HTML describes documents and the links between them. RDF, by contrast, describes arbitrary things such as people, meetings, or airplane parts.

For example, with HTML and a tool to render it (perhaps Web browser software, perhaps another user agent), one can create and present a page that lists items for sale. The HTML of this catalog page can make simple, document-level assertions such as "this document's title is 'Widget Superstore'". But there is no capability within the HTML itself to assert unambiguously that, for example, item number X586172 is an Acme Gizmo with a retail price of €199, or that it is a consumer product. Rather, HTML can only say that the span of text "X586172" is something that should be positioned near "Acme Gizmo" and "€ 199", etc. There is no way to say "this is a catalog" or even to establish that "Acme Gizmo" is a kind of title or that "€ 199" is a price. There is also no way to express that these pieces of information are bound together in describing a discrete item, distinct from other items perhaps listed on the page.

See also: Semantic HTML, Linked Data.

Descriptive and extensible
The semantic web addresses this shortcoming, using the descriptive technologies Resource Description Framework (RDF) and Web Ontology Language (OWL), and the data-centric, customizable Extensible Markup Language (XML). These technologies are combined in order to provide descriptions that supplement or replace the content of Web documents. Thus, content may manifest as descriptive data stored in Web-accessible databases, or as markup within documents (particularly, in Extensible HTML (XHTML) interspersed with XML, or, more often, purely in XML, with layout/rendering cues stored separately).

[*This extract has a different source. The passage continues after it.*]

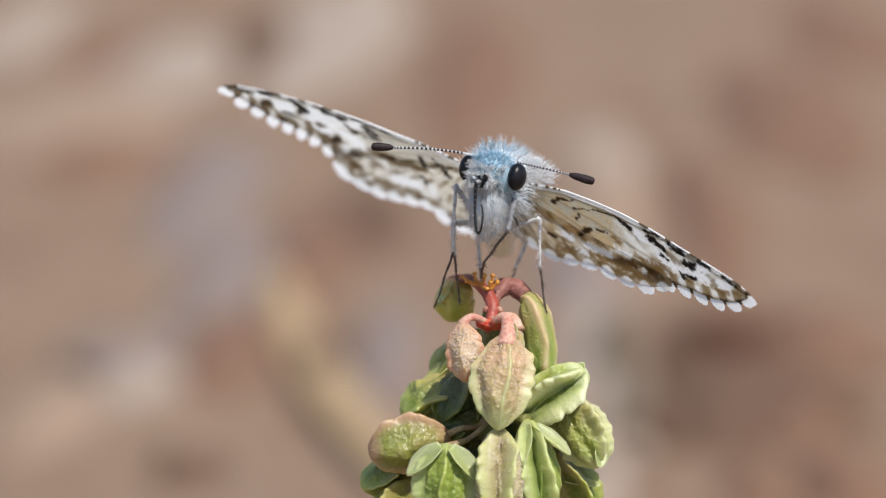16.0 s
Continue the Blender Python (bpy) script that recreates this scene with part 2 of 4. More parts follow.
def thing(name, label, category, m, group="", kind=""):
    ob = new(name)
    ob.empty_display_size = 0.002
    ob.matrix_world = m
    return tagged(ob, label, category, group, kind)


def part(name, mesh, parent, m=None, label=""):
    ob = new(name, mesh)
    ob.parent = parent
    if m is not None:
        ob.matrix_local = m
    return tagged(ob, label)


def tube(path, radii, sides=10, cap=True):
    """Vertices and faces of a round tube along a path (millimetres in, metres out)."""
    verts, faces = [], []
    path = [Vector(p) for p in path]
    side = None
    for i, p in enumerate(path):
        d = (path[min(i + 1, len(path) - 1)] - path[max(i - 1, 0)]).normalized()
        if side is None:
            side = d.orthogonal().normalized()
        side = (side - d * side.dot(d)).normalized()
        up = d.cross(side)
        for k in range(sides):
            a = 2 * math.pi * k / sides
            verts.append((p + (side * math.cos(a) + up * math.sin(a)) * radii[i]) * MM)
    for i in range(len(path) - 1):
        for k in range(sides):
            a, b = i * sides + k, i * sides + (k + 1) % sides
            faces.append((a, b, b + sides, a + sides))
    if cap:
        faces.append(tuple(range(sides - 1, -1, -1)))
        e = (len(path) - 1) * sides
        faces.append(tuple(range(e, e + sides)))
    return verts, faces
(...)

The machine-readable descriptions enable content managers to add meaning to the content, i.e. to describe the structure of the knowledge we have about that content. In this way, a machine can process knowledge itself, instead of text, using processes similar to human deductive reasoning and inference, thereby obtaining more meaningful results and facilitating automated information gathering and research by computers.